Women and men can't be friends

I actually struggle a lot with this one, because on the one hand I sort of agree with it. On the other hand it depends on how you define "friends." People I've talked to seem to define "friends" in that way that means "totally platonic acquaintances who will never see each other naked or touch lips with each other." Also in the sense that therefore, women and men can't be "friends," because inevitably one of them is going to do one of those things to the other one, and then the "friendship" is somehow over, and then you have to find like this new word to define what the two of you have (see next trope). So, yeah, I kind of agree with that if I think about "friend" meaning the same thing these people have it mean. On the other hand, I tend to define "friend" as "a really cool person I hang out with." And generally if a person is really cool, I'm going to want to touch my lips to their lips. Possibly etc. It's the transitive property in an exponential sense. (Please don't harangue me too much for that mixed math metaphor, Frisbee.) Hanging out with a really cool person is super fun. Touching lips with another person is also sometimes fun. So touching lips with a really cool person has the potential to be super fun. It doesn't necessarily mean that the two people involved need to be something different than just "friends" (again, see next trope). In relation to the article, just fucking hook up if you want to hook up.

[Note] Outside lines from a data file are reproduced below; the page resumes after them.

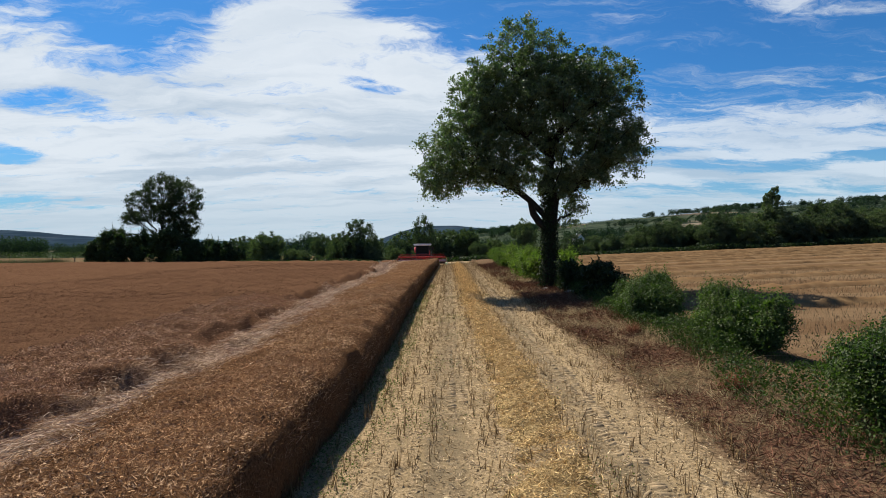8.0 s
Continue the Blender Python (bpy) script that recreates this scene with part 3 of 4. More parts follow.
def build_tyre_tracks():
    """Two wheel tracks: slanted bars of soil pressed up by the lugs."""
    for centre in TRACKS:
        ys_ = np.arange(4.0, 75.0, 0.15)
        v, f = [], []
        for side in (-1, 1):
            for k, yy in enumerate(ys_):
                if rng.random() < 0.32 or float(ripple(np.array([centre * 7.0]), np.array([yy]), 43, 1.6)[0]) < -0.30:
                    continue
                y0 = yy + (0.10 if side > 0 else 0.0) + rng.normal(0, 0.03)
                mid = float(row_x(track_row(centre, y0), y0))
                a = np.array([mid + side * 0.02, y0])
                b = np.array([mid + side * rng.uniform(0.16, 0.30), y0 - rng.uniform(0.05, 0.15)])
                w = np.array([0.02, 0.028])
                z0, z1 = strip_ground(*a), strip_ground(*b)
                top = rng.uniform(0.008, 0.032)
                i = len(v)
                v += [(a[0], a[1] - 0.05, z0 - 0.02), (a[0], a[1] + 0.05, z0 - 0.02), (b[0], b[1] + 0.05, z1 - 0.02), (b[0], b[1] - 0.05, z1 - 0.02),
                      (a[0], a[1] - 0.025, z0 + top), (a[0], a[1] + 0.025, z0 + top), (b[0], b[1] + 0.025, z1 + top * 0.8), (b[0], b[1] - 0.025, z1 + top * 0.8)]
                f += [(i + 4, i + 5, i + 6, i + 7), (i, i + 4, i + 7, i + 3), (i + 1, i + 2, i + 6, i + 5), (i, i + 1, i + 5, i + 4), (i + 3, i + 7, i + 6, i + 2)]
        tagged(soup("tyre_track", np.array(v), np.array(f), MAT_TRACK), "tread marks of a wide tyre pressed into soil", "tyre track", kind="stuff")


def track_material():
    m, nt, bsdf = material("pressed_soil", 0.95, 0.1)
    pos = nt.nodes.new("ShaderNodeNewGeometry").outputs["Position"]
    nt.links.new(blend(nt, fbm(nt, pos, 9.0, 6.0, 0.7), (0.14, 0.10, 0.058), (0.46, 0.34, 0.20)), bsdf.inputs["Base Color"])
    bump(nt, bsdf, fbm(nt, pos, 40.0, 4.0), 0.6, 0.02)
    return m


def bed_material():
    """Matted straw: golden strands, the shade in the gaps between them painted dark."""
    m, nt, bsdf = material("matted_straw", 0.95, 0.0)
    pos = nt.nodes.new("ShaderNodeNewGeometry").outputs["Position"]
    mesh = fbm(nt, stretch(nt, pos, 14.0, 30.0, 20.0, 0.6), 1.0, 6.0, 0.75)
    cross = fbm(nt, stretch(nt, pos, 30.0, 12.0, 20.0, 0.3), 1.0, 6.0, 0.75)
    both = calc(nt, "MAXIMUM", mesh, cross)
    colour = blend(nt, rise(nt, both, 0.46, 0.66), (0.18, 0.118, 0.052), (0.76, 0.55, 0.27))
    colour = blend(nt, rise(nt, fbm(nt, pos, 2.2, 4.0, 0.6), 0.4, 0.65), colour, blend(nt, rise(nt, both, 0.5, 0.7), (0.12, 0.078, 0.035), (0.60, 0.42, 0.20)))
    nt.links.new(colour, bsdf.inputs["Base Color"])
    bump(nt, bsdf, both, 1.0, 0.08)
    return m


MAT_TRACK = track_material()
MAT_CRUMB = strand_material("soil_crumb", (0.16, 0.115, 0.07), (0.50, 0.37, 0.23), tone=0.8)
MAT_STRAWBED = bed_material()
def build_seedlings():
    """Green volunteer seedlings, thick in the crop's shade and in drifts over the strip."""
    n = 80000
    y = along(n, 60, 1.4)
    r = -4.5 + 8.0 * rng.random(n) ** 1.5
    x = row_x(r, y)
    keep = rng.random(n) < smooth(0.9 * ripple(x, y, 61, 1.3) + 0.45 - 0.09 * (r - EDGE)) * 0.8
    x, y = x[keep], y[keep]
    n = len(x)
    c = np.column_stack([x, y, strip_ground(x, y) + rng.uniform(0.01, 0.06, n)])
    # a thick lane of them along the crop's foot
    m = 30000
    fy = along(m, 70, 1.5)
    fx = edge_x(fy) + 0.05 + 1.0 * rng.random(m) ** 1.3
    thick = rng.random(m) < smooth(0.75 + 0.6 * ripple(fx, fy, 62, 0.8))
    fx, fy = fx[thick], fy[thick]
    c = np.vstack([c, np.column_stack([fx, fy, strip_ground(fx, fy) + rng.uniform(0.01, 0.12, len(fx))])])
    n = len(c)
    s = rng.uniform(0.022, 0.05, n)
    tagged(soup("seedlings", *leaves(c, s, s * 0.7, 1.5), MAT_SEEDLING), "scattered green seedlings among the stubble", "seedlings", kind="stuff")


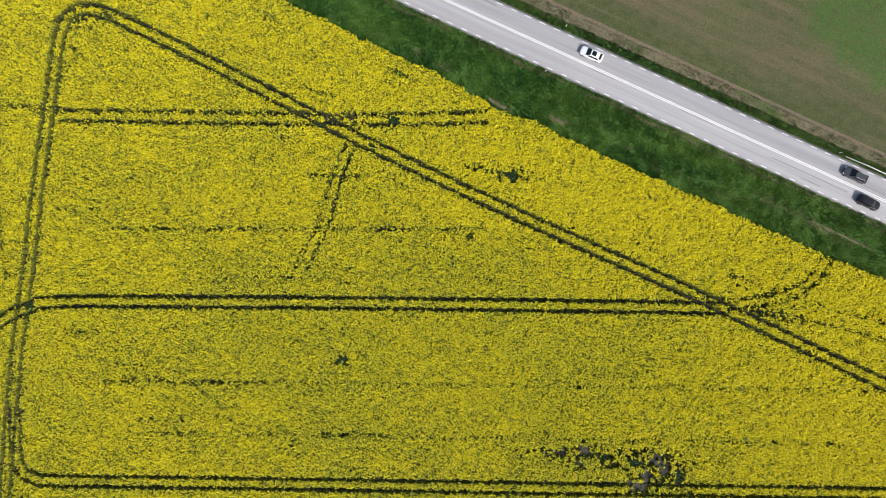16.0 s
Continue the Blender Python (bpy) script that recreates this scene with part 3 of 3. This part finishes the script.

Sex = Connection and commitment

This one is consistently confusing for me. I'm not saying that sex is completely meaningless, or that you can have sexual experiences where you don't know anything about the other person you're fucking (unless you're into public use type of stuff...I guess that could happen). I'm just saying that just because you got naked with another person and did things that made you both feel good (hopefully) doesn't mean that you have to now feign interest in all other aspects of each other. It's perfectly okay to just put your clothes back on and then not care about what each of you does in your clothes-on lifestyle. It's a bit like being a superhero, in a way. Clothes-on mild-mannered alter ego and clothes-off secret identity. The two aren't meant to mix (unless you find that really special someone(s)) who you can have both identities with.



I'll sum it all up with a blurb from the article (although you really should just go and read the entire thing):

Instead of taking the “radical” step of keeping it in their pants, college students should tackle the problem at the source: Make out, but respect the person you kiss.